Using Type S or Type M mortar when Type N is called for creates a mortar that is stronger than the brick itself. When movement occurs, the brick cracks instead of the mortar, which is much harder and more expensive to repair.

No Movement Joints

Brick expands over time due to moisture absorption, and the building frame shrinks, settles, and deflects under load. Without properly placed movement joints (soft joints filled with sealant, not mortar), the masonry cracks. Movement joints should be located at corners, at changes in wall height, at shelf angles, and at regular intervals (typically every 20 to 25 feet for clay brick).

Managing Masonry Projects Effectively

Masonry work involves coordinating material deliveries, scaffold moves, weather delays, and crew schedules across multiple job sites. A single missed delivery can shut down a crew for the day, and a missed scaffold move can delay progress for a week.

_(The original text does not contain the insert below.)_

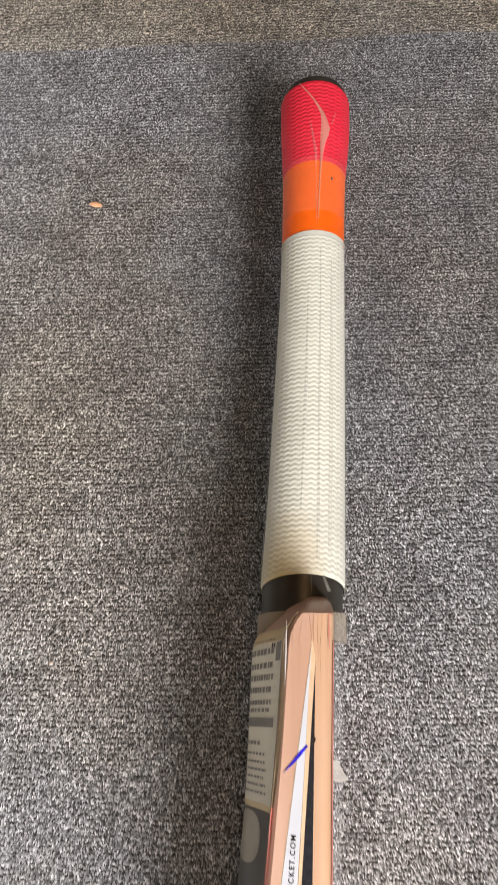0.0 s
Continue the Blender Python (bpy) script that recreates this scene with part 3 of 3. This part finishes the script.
# milkiness that grows toward the toe paints the glare on the film
FILM_HAZE = film("glare_haze_film", 0.1, 0.02, 0.9, (0.64, 0.615, 0.62))
hn, hl = FILM_HAZE.node_tree.nodes, FILM_HAZE.node_tree.links
haze_rise, place = hn.new("ShaderNodeMapRange"), hn.new("ShaderNodeSeparateXYZ")
hl.new(mapping(hn, hl, (1, 1, 1)), place.inputs[0])
hl.new(place.outputs["Y"], haze_rise.inputs["Value"])
for sock, value in (("From Min", -0.292), ("From Max", -0.365), ("To Min", 0.0), ("To Max", 0.50)):
    haze_rise.inputs[sock].default_value = value
rumple = hn.new("ShaderNodeMath")
rumple.operation = "MULTIPLY"
hl.new(haze_rise.outputs["Result"], rumple.inputs[0])
hl.new(ramp(hn, hl, noise_tex(hn, hl, mapping(hn, hl, (160, 40, 1)), 1.0, 3), [(0.3, (0.5, 0.5, 0.5)), (0.7, (1.1, 1.1, 1.1))]), rumple.inputs[1])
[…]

Construction management software like Projul gives masonry contractors visibility into all of their active projects from one place. You can track material orders, schedule crew assignments, manage subcontractors, and keep your billing on track without juggling spreadsheets and phone calls.

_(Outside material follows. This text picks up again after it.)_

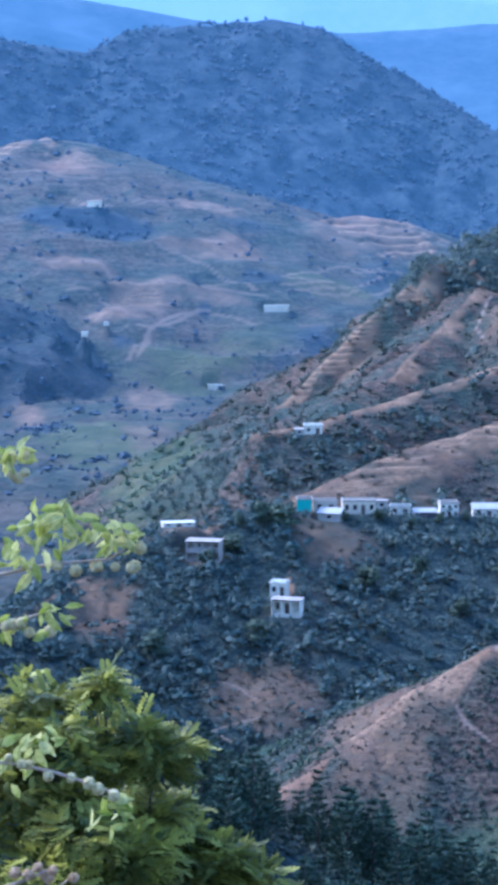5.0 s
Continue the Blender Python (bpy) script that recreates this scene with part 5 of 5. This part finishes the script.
weed("fresh green weed sprig with pale yellow seed heads",
     [[(-0.600, 2.950, -2.987), (-0.489, 3.061, -0.568), (-0.391, 3.075, -0.554), (-0.322, 3.083, -0.540), (-0.239, 3.091, -0.535), (-0.208, 3.093, -0.514)]],
     [((-0.192, 3.094, -0.517), (-0.204, 3.093, -0.547), 2, 0.0008, 0.0207), ((-0.229, 3.092, -0.543), (-0.287, 3.087, -0.551), 3, 0.0017, 0.0190), ((-0.315, 3.084, -0.540), (-0.362, 3.079, -0.545), 2, 0.0025, 0.0149)],
     [((-0.225, 3.092, -0.505), 9, 0.0116, 0.0314), ((-0.248, 3.090, -0.492), 6, 0.0099, 0.0347), ((-0.340, 3.081, -0.483), 15, 0.0215, 0.0364), ((-0.374, 3.077, -0.508), 12, 0.0215, 0.0331), ((-0.299, 3.086, -0.492), 8, 0.0149, 0.0331)], PALE_HUSKS, 9)
weed("green weed sprig with hanging pale seed heads",
     [[(-0.620, 3.000, -3.010), (-0.491, 3.061, -0.669), (-0.415, 3.072, -0.640), (-0.362, 3.079, -0.621), (-0.323, 3.083, -0.610)]],
     [((-0.356, 3.079, -0.642), (-0.326, 3.083, -0.643), 2, 0.0008, 0.0198), ((-0.392, 3.075, -0.630), (-0.369, 3.078, -0.627), 3, 0.0025, 0.0182)],
     [((-0.321, 3.083, -0.609), 7, 0.0099, 0.0281), ((-0.376, 3.077, -0.627), 6, 0.0149, 0.0281)], PALE_HUSKS, 10)
weed("tall green weed tip with pale seed heads",
     [[(-0.660, 3.000, -3.010), (-0.485, 3.062, -0.399), (-0.418, 3.072, -0.385), (-0.380, 3.077, -0.377), (-0.365, 3.078, -0.381)]],
     [((-0.360, 3.079, -0.381), (-0.360, 3.079, -0.405), 2, 0.0017, 0.0182), ((-0.379, 3.077, -0.411), (-0.373, 3.077, -0.411), 2, 0.0025, 0.0165)],
     [((-0.381, 3.076, -0.370), 9, 0.0099, 0.0331)], PALE_HUSKS, 11)
weed("yellowing weed sprig before the leafy tree",
     [[(-0.500, 3.000, -3.010), (-0.462, 3.065, -0.830), (-0.379, 3.077, -0.842), (-0.327, 3.083, -0.855), (-0.257, 3.089, -0.879), (-0.235, 3.091, -0.891)]],
     [((-0.390, 3.075, -0.835), (-0.360, 3.079, -0.845), 3, 0.0025, 0.0182), ((-0.327, 3.083, -0.859), (-0.273, 3.088, -0.873), 3, 0.0025, 0.0198), ((-0.257, 3.089, -0.883), (-0.235, 3.091, -0.894), 2, 0.0008, 0.0207)],
     [((-0.245, 3.090, -0.917), 8, 0.0116, 0.0347), ((-0.345, 3.081, -0.800), 8, 0.0165, 0.0331), ((-0.371, 3.078, -0.834), 6, 0.0165, 0.0331)], PALE_HUSKS, 12)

If you are running masonry crews and looking for a better way to manage the chaos, schedule a demo and see how Projul works in the field. Check pricing for options that fit your business size.

Wrapping Up

Brick veneer is a proven, durable cladding system that performs well for decades when installed correctly. The details matter: the air gap, the flashing, the weep holes, the wall ties, and the mortar joints all work together as a system. Skip any one of them, and the whole system is compromised.

Take the time to do it right. Train your crews on the why, not just the how. When your masons understand that the weep holes and flashing are there to protect the building from water damage, they are more likely to keep those components clean and properly installed.

Good masonry work is a point of pride in this trade. Build walls that will still be standing and performing long after everyone has moved on to the next job.